Author: Dr Shane Oliver, Head of Investment Strategy and Chief Economist, published on 19 July 2018.
In the latest, Oliver’s Insights published on Thursday, 19th July 2018, Shane Oliver, looks at the outlook for the US economy, particularly the risk of recession given the flattening US yield curve.
The key points are as follows:
- If you are worried about a major bear market, the US economy is the key to watch.
- While traditional measures of the US yield curve have flattened sending warning signs about future growth, it has given false signals in the past, is still positive and other versions of the yield curve point to rising growth.
- Moreover, apart from very low unemployment, other US indicators still show little signs of the sort excesses that precede major economic downturns, profit slumps and major bear markets.
Ever since the Global Financial Crisis (GFC), there has been an obsession with looking for the next recession. In this regard, over the last year or so there has been increasing concern that a flattening yield curve in the US – ie the gap between long-term bond yields and short-term borrowing rates has been declining – is signalling a downturn and, if it goes negative, a recession in the US. This concern naturally takes on added currency given that the current US bull market and economic expansion are approaching record territory in terms of duration and given the trade war threat.

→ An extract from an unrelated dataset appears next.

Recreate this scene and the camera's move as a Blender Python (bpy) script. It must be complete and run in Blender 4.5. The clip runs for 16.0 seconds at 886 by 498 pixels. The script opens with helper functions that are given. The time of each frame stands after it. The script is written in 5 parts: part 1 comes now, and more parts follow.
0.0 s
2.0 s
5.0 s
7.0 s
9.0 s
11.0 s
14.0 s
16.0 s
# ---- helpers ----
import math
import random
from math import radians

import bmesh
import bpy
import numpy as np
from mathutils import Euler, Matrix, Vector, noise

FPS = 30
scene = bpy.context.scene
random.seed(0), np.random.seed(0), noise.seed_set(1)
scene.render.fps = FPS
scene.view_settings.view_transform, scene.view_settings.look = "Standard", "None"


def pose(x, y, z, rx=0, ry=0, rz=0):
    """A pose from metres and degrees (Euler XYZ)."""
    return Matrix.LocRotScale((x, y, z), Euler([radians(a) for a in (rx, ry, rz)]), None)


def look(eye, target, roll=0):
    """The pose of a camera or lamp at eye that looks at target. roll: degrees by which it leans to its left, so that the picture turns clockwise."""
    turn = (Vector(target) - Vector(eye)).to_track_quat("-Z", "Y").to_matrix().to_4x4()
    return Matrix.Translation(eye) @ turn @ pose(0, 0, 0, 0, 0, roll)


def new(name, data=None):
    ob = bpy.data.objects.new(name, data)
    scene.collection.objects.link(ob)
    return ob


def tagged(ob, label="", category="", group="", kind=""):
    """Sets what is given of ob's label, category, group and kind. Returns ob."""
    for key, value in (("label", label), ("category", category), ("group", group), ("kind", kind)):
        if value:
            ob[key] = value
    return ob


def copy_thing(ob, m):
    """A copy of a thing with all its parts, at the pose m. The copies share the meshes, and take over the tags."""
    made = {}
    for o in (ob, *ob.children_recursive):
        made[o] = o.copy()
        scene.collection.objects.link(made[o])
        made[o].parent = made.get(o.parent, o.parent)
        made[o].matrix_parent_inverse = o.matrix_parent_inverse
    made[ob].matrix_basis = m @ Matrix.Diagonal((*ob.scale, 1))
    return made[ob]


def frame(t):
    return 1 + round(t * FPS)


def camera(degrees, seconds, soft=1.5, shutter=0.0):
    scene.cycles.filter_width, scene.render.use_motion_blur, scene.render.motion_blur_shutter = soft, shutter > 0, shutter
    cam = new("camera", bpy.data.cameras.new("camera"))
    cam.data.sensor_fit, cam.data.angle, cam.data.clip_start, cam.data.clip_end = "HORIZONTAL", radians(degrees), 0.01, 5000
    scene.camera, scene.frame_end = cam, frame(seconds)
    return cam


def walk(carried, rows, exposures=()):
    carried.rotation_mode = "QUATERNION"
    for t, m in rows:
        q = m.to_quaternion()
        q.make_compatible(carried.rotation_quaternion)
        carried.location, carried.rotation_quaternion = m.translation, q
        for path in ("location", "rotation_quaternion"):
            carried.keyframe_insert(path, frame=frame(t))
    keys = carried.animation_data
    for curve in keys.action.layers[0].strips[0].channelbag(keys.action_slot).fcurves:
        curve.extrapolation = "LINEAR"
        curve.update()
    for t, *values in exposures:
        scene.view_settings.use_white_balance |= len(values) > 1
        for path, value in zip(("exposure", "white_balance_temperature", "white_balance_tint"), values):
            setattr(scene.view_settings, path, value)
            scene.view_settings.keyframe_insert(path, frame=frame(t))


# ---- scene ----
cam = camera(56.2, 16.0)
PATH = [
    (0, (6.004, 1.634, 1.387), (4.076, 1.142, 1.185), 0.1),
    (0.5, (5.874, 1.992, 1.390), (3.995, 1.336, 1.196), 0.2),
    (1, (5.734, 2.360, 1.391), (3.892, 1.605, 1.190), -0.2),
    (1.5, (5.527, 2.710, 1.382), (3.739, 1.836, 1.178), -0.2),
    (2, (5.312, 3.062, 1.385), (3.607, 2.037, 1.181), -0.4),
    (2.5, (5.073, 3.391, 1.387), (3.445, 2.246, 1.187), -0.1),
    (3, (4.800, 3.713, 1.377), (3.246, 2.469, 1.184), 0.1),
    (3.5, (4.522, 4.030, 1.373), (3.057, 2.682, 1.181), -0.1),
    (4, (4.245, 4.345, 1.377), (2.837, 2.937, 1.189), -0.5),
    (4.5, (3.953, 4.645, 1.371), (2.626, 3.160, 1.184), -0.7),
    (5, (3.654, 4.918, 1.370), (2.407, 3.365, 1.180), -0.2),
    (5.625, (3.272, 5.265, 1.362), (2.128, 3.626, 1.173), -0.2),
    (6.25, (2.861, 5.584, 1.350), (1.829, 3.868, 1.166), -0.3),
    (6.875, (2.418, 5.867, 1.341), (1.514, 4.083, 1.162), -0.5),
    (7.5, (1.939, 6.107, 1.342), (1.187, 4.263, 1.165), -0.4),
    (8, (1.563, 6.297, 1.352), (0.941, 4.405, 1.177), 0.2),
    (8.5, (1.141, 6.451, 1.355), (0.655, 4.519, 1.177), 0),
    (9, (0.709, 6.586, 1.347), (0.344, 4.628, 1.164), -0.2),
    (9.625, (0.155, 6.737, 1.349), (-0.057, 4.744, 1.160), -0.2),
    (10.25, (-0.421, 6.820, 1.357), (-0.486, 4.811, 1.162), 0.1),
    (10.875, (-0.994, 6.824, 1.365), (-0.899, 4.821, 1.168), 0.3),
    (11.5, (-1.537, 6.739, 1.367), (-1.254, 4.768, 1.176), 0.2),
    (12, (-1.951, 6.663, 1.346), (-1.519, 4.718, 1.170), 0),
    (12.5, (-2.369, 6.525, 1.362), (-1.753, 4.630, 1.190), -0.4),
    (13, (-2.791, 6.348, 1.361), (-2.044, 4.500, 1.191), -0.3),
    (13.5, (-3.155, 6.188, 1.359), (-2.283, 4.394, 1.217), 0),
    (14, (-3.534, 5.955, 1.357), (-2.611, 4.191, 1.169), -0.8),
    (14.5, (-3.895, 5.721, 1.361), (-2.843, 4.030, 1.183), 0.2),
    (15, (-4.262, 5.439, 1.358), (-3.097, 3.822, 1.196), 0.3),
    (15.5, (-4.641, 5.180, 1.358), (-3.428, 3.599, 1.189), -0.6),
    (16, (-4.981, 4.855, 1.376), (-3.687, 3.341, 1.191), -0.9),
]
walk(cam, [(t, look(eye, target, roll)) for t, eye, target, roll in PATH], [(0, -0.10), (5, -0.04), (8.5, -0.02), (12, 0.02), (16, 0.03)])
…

The increased volatility in shares seen this year, including a 10% or so pullback in global shares earlier this year, adds to these fears. Whether the US is about to enter recession is critical to whether the US (and hence global) bull market in shares is about to end. Looking at all 10% or greater falls in US shares since the 1970s (see the table in Correction time for shares?), US share market falls associated with a US recession are longer lasting and deeper with an average duration of 16 months and an average fall of 36% compared to a duration of 5 months and an average fall of 14% when there is no recession. Similarly, the Australian share market falls are more severe when there is a US recession. So, whether a recession is imminent or not in the US is critically important in terms of whether a major bear market is imminent. This note assesses the risks.

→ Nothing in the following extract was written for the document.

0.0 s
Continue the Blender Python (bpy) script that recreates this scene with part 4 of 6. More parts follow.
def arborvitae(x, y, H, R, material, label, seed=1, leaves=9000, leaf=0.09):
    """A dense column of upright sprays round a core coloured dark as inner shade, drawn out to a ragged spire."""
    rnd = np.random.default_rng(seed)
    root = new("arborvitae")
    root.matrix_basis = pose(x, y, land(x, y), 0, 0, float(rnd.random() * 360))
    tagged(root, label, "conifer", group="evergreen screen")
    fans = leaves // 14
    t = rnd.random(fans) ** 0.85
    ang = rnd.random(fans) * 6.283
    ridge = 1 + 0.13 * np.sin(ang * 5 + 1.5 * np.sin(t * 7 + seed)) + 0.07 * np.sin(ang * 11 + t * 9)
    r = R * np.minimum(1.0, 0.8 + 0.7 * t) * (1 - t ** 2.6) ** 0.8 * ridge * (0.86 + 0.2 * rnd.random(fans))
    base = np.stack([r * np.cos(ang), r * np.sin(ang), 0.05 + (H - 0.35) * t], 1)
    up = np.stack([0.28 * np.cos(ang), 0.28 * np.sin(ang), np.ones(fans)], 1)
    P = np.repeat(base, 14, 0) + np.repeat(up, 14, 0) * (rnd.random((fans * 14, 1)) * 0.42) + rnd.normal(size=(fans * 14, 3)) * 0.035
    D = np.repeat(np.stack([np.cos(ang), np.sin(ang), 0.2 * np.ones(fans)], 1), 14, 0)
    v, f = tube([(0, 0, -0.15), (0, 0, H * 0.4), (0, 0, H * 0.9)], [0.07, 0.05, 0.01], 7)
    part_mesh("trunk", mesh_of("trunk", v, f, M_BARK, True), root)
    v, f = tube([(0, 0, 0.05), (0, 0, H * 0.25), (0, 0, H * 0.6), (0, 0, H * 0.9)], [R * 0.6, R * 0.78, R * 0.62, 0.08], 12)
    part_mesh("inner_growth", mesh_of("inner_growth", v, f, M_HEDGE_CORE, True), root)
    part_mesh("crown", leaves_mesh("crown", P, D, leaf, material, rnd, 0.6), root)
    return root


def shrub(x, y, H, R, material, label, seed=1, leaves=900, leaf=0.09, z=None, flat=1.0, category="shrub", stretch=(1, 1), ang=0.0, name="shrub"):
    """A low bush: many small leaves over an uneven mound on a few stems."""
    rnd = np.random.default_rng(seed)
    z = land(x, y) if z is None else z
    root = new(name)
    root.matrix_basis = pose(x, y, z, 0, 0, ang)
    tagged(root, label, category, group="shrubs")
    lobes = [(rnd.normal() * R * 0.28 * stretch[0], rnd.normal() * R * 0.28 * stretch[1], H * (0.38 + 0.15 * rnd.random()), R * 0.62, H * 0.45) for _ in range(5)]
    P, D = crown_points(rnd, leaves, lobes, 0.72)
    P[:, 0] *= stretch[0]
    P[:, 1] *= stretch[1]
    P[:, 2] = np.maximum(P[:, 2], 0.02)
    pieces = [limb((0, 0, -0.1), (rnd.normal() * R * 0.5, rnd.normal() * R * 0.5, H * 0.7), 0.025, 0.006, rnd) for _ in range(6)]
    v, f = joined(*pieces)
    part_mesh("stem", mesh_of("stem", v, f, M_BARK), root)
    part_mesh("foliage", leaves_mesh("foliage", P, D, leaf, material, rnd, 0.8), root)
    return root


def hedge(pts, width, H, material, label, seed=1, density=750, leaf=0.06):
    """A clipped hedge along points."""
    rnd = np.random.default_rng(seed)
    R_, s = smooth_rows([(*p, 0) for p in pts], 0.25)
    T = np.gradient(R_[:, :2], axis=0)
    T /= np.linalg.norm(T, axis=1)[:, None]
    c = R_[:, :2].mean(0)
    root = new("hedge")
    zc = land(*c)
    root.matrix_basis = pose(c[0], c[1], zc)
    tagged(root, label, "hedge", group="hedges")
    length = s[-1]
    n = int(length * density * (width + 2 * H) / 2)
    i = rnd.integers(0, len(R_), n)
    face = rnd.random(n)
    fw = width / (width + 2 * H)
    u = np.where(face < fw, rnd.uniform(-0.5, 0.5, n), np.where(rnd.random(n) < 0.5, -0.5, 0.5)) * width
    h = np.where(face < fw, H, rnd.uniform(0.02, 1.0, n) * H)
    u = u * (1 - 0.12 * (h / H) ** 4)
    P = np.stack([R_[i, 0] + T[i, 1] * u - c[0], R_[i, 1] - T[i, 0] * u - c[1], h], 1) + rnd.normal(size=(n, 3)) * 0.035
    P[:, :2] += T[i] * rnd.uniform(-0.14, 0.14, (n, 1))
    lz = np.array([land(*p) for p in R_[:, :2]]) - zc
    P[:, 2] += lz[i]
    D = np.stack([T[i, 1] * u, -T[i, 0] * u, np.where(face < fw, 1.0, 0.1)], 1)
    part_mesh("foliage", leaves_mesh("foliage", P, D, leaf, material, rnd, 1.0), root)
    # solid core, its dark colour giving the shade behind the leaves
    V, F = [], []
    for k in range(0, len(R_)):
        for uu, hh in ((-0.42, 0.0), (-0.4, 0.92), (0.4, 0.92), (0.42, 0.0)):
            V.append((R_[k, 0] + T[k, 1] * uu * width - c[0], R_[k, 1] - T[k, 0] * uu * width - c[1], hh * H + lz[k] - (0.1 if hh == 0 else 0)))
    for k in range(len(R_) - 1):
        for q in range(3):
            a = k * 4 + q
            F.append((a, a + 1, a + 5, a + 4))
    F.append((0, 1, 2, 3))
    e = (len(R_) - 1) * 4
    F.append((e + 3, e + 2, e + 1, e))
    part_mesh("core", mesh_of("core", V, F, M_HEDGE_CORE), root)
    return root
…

The long US economic expansion and bull market
The cyclical bull market in US shares is now over nine years old. This makes it the second longest since WW2 and the second strongest in terms of percentage gain. And according to the US National Bureau of Economic Research, the current US economic expansion is now 109 months old and compares to an average expansion of 58 months since 1945. See the next two tables. So, with the bull market and the economic expansion getting long in the tooth it’s natural to ask whether it will all soon come to an end with a major bear market.

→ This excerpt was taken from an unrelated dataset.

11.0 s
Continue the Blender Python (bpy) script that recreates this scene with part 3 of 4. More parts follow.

The yield curve flattens – but it’s complicated
The yield curve is watched for two reasons. First, it’s a good guide to the stance of monetary policy. When short-term interest rates are low relative to long-term rates it indicates businesses can borrow short and lend (or invest) long & this grows the economy. But it’s not so good when short rates are above long rates – or the curve is inverted. And secondly, an inverted US yield curve has preceded US recessions. So, when it’s heading in this direction some start to worry. However, there are several complications.
First, which yield curve? Much focus has been on the gap between 10-year bond yields and 2-year bond yields which has flattened to just 0.3%, but the Fed has concluded that the traditional yield curve based on the gap between 10-year bond yields and the Fed Funds rate is a better predictor of the economy and it has flattened but only to 1%. Moreover, a shorter yield curve based on the gap between 2-year bond yields and the Fed Funds rate predicted past recessions like the longer yield curves but has actually been steepening in recent years which is positive.
Second, the yield curve can give false signals – the traditional version flattened or went negative in 1986, 1995 and 1998 before rebounding – and the lags from an inverted curve to a recession can be long at around 15 months. So even if it went negative now recession may not occur until late 2020.
Third, various factors may be flattening the yield curve unrelated to cyclical economic growth expectations including still falling long-term inflation and real rate expectations, low German and Japanese bond yields holding down US yields and higher levels of investor demand for bonds post the GFC as they have proven to be a good diversifier to shares in times of crisis.
Fourth, a flattening yield curve caused by rising short-term rates and falling long-term rates is arguably more negative than a flattening when both short and long-term rates go up like recently.
Finally, a range of other indicators which we will now look at is not pointing to an imminent US recession.